In the surrounding South Loop -- where in 1991 the producers of the film "Backdraft" could safely burn down a whole building -- old factories have been rehabbed into lofts or razed to make room for townhouses. Homes here can range from $200,000 to above $400,000 but are often fitted with modern appliances and garages or off-the-street parking, which would cost a fortune up in Lincoln Park.
Even stolid, blue-collar Bridgeport -- home to five Chicago mayors -- is abuzz with new construction, attracting more price-sensitive newcomers. And Hyde Park, with its lakefront views and the gothic University of Chicago campus, has long been a South Side standout. One-bedroom condos in this eclectic, interracial enclave sell for $160,000, and $600,000 buys a large town house.
Just over Chicago's western border -- and still on the El line -- is Oak Park. In the 1970s it was one of the few Chicago burbs to embrace integration, stemming white flight by insuring fearful homeowners against falling property values. Resident Christine Vernon, 55, recalls how the area "was lily-white when I was growing up. Today it's an international community." Houses range from $250,000 bungalows to million-dollar Queen Annes and a handful of Frank Lloyd Wright classics.

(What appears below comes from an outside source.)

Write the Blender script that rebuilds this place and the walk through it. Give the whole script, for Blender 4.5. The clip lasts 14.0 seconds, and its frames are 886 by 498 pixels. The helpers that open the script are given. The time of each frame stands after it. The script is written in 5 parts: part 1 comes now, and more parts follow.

Naperville, 45 minutes further west, boasts a high school that topped rivals in 64 countries in the International Mathematics and Science Test. Jeff and Tamara Burke, both teachers in the system, bought their two-bedroom town house for $150,000 direct from the seller last year. "We used to go out here after dances in high school," says Tamara, 25. "I don't think it's changed much."